Pour le journaliste algérien Faouzi Bouallem, spécialiste des dossiers sécuritaires, la décision du président Bouteflika était attendue. «Les grands journaux algériens et les sites d’information électroniques n’ont cessé, au cours des deux dernières années, de rapporter les différents qui opposent les deux hommes, au point que le commandement de l’armée ait dû démentir à plusieurs reprises ces informations sur le magazine des armées, porte-parole officiel des Forces armées algériennes ».
«De hauts responsables algériens ont également démenti, plus d’une fois, qu’un différend existe entre la présidence et les renseignements. Le chef de cabinet de Bouteflika, Ahmed Ouyahya, a même insisté là-dessus quelques heures avant le limogeage du général Mediène», a-t-il indiqué.
«La logique des faits prouve cependant le contraire», affirme le journaliste, rappelant que «le président Bouteflika a déclaré, au début de son premier mandat en 1999, qu’il refusait d’être les trois quarts d’un président. Il évoquait, vraisemblablement, le grand pouvoir exercé par les sept généraux qui étaient alors tous en poste ou en vie. Les seize années passées par Bouteflika à la tête du pays ont cependant vu le décès ou le départ à la retraite des généraux politiques».
Selon l'expert sécuritaire Mohamed Taouti, «les médias algériens ont exagéré leur évaluation des pouvoirs des sept généraux qui ont contribué, il y a 23 ans, à changer le processus politique du pays».
«L’armée est intervenue en 1992 non pas pour prendre le pouvoir, mais par crainte des conséquences des élections de l’époque [remportées par le Front Islamique du Salut/FIS, interdit] sur la sécurité nationale», a-t-il avancé.
Et d’enchainer: «Les dirigeants de l’armée ont confirmé, sous l’ère du président Liamine Zéroual (1994-1999), lui-même ancien général à la retraite, que l’armée était alors le garant des valeurs de la République».

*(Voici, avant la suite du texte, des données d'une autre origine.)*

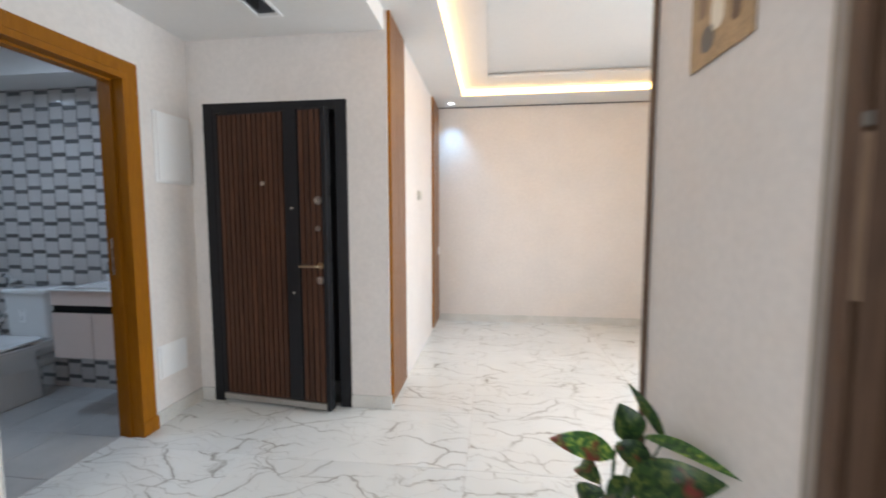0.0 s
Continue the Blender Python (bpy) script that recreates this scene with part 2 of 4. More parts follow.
LED_COOL = emitter("cool_led", (0.82, 0.92, 1.0), 25.0)
BACKDROP = emitter("daylight_backdrop", (0.66, 0.84, 0.92), 0.85)


# ---- mesh helpers ----
PLACE = {}


def box(bm, x0, y0, z0, x1, y1, z1):
    r = bmesh.ops.create_cube(bm, size=1.0)["verts"]
    for v in r:
        v.co = Vector(((x0 + x1) / 2 + v.co.x * (x1 - x0), (y0 + y1) / 2 + v.co.y * (y1 - y0), (z0 + z1) / 2 + v.co.z * (z1 - z0)))
    return r


def rbox(x0, y0, z0, x1, y1, z1, r=0.004, seg=2):
    bm = bmesh.new()
    box(bm, x0, y0, z0, x1, y1, z1)
    bmesh.ops.bevel(bm, geom=bm.edges[:], offset=r, segments=seg, profile=0.5, affect="EDGES")
    return bm


def boxes(*items):
    bm = bmesh.new()
    for b in items:
        box(bm, *b)
    return bm


def cyl(p0, p1, r0, r1=None, n=20, bm=None):
    bm = bm or bmesh.new()
    p0, p1 = Vector(p0), Vector(p1)
    m = Matrix.Translation((p0 + p1) / 2) @ (p1 - p0).to_track_quat("Z", "Y").to_matrix().to_4x4()
    bmesh.ops.create_cone(bm, cap_ends=True, segments=n, radius1=r0, radius2=r0 if r1 is None else r1, depth=(p1 - p0).length, matrix=m)
    return bm


def soft_cyl(p0, p1, r, b=0.003, n=24):
    bm = cyl(p0, p1, r, n=n)
    rims = [e for e in bm.edges if any(len(f.verts) > 4 for f in e.link_faces)]
    bmesh.ops.bevel(bm, geom=rims, offset=b, segments=2, affect="EDGES")
    return bm


def smooth_path(pts, steps=8):
    """Catmull-Rom through the points."""
    p = [Vector(v) for v in pts]
    p = [2 * p[0] - p[1]] + p + [2 * p[-1] - p[-2]]
    out = []
    for i in range(1, len(p) - 2):
        for k in range(steps):
            t = k / steps
            a, b, c, d = p[i - 1], p[i], p[i + 1], p[i + 2]
            out.append(0.5 * (2 * b + (c - a) * t + (2 * a - 5 * b + 4 * c - d) * t * t + (3 * b - a - 3 * c + d) * t ** 3))
    return out + [p[-2]]


def tube(pts, r, n=10, smooth=8):
    bm = bmesh.new()
    path = smooth_path(pts, smooth) if smooth else [Vector(v) for v in pts]
    up, rings = Vector((0.13, 0.31, 0.94)), []
    for i, p in enumerate(path):
        d = (path[min(i + 1, len(path) - 1)] - path[max(i - 1, 0)]).normalized()
        a = d.cross(up).normalized()
        up = a.cross(d).normalized()
        rad = r(i / (len(path) - 1)) if callable(r) else r
        rings.append([bm.verts.new(p + rad * (math.cos(2 * math.pi * k / n) * a + math.sin(2 * math.pi * k / n) * up)) for k in range(n)])
    for q, s in zip(rings, rings[1:]):
        for k in range(n):
            bm.faces.new((q[k], q[(k + 1) % n], s[(k + 1) % n], s[k]))
    bm.faces.new(rings[0][::-1]), bm.faces.new(rings[-1])
    return bm


def outline(w, d, r, n=6, taper=1.0):
    """A rounded rectangle w by d about the origin, anticlockwise; taper narrows its front (-y)."""
    pts = []
    for cx, cy, a0 in ((w / 2 - r, d / 2 - r, 0), (-w / 2 + r, d / 2 - r, 90), (-w / 2 + r, -d / 2 + r, 180), (w / 2 - r, -d / 2 + r, 270)):
        for k in range(n + 1):
            a = radians(a0 + 90 * k / n)
            x, y = cx + r * math.cos(a), cy + r * math.sin(a)
            f = 0.5 - y / d
            pts.append((x * (1 + (taper - 1) * f), y))
    return pts


def loft(rings, cap0=True, cap1=True):
    """Skin through rings of equal length, each a list of points."""
    bm = bmesh.new()
    rows = [[bm.verts.new(p) for p in ring] for ring in rings]
    n = len(rows[0])
    for a, b in zip(rows, rows[1:]):
        for k in range(n):
            bm.faces.new((a[k], a[(k + 1) % n], b[(k + 1) % n], b[k]))
    if cap0:
        bm.faces.new(rows[0][::-1])
    if cap1:
        bm.faces.new(rows[-1])
    return bm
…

«Aujourd’hui, le retrait des généraux de la première ligne du pouvoir et de la vie politique s’explique principalement par le changement de conjoncture et par la stabilité qui règne dans le pays après la décennie noire», a-t-il conclu.
L’Algérie a connu une décennie sanglante de combats entre les autorités, disposant de l’armée, et les groupes islamistes armés après l’annulation des résultats des élections législatives reportées par les Islamistes du FIS fin décembre 1991.
On estime que ce conflit coûta la vie à plus de 60 000 personnes; d'autres sources avancent le chiffre de 150 000 personnes (avec des milliers de disparus, un million de personnes déplacées, des dizaines de milliers d'exilés et plus de vingt milliards de dollars de dégâts). Le conflit armé se termina par la victoire du gouvernement, suivi de la reddition de l'armée islamique du salut et la défaite en 2002 du groupe islamique armé (GIA).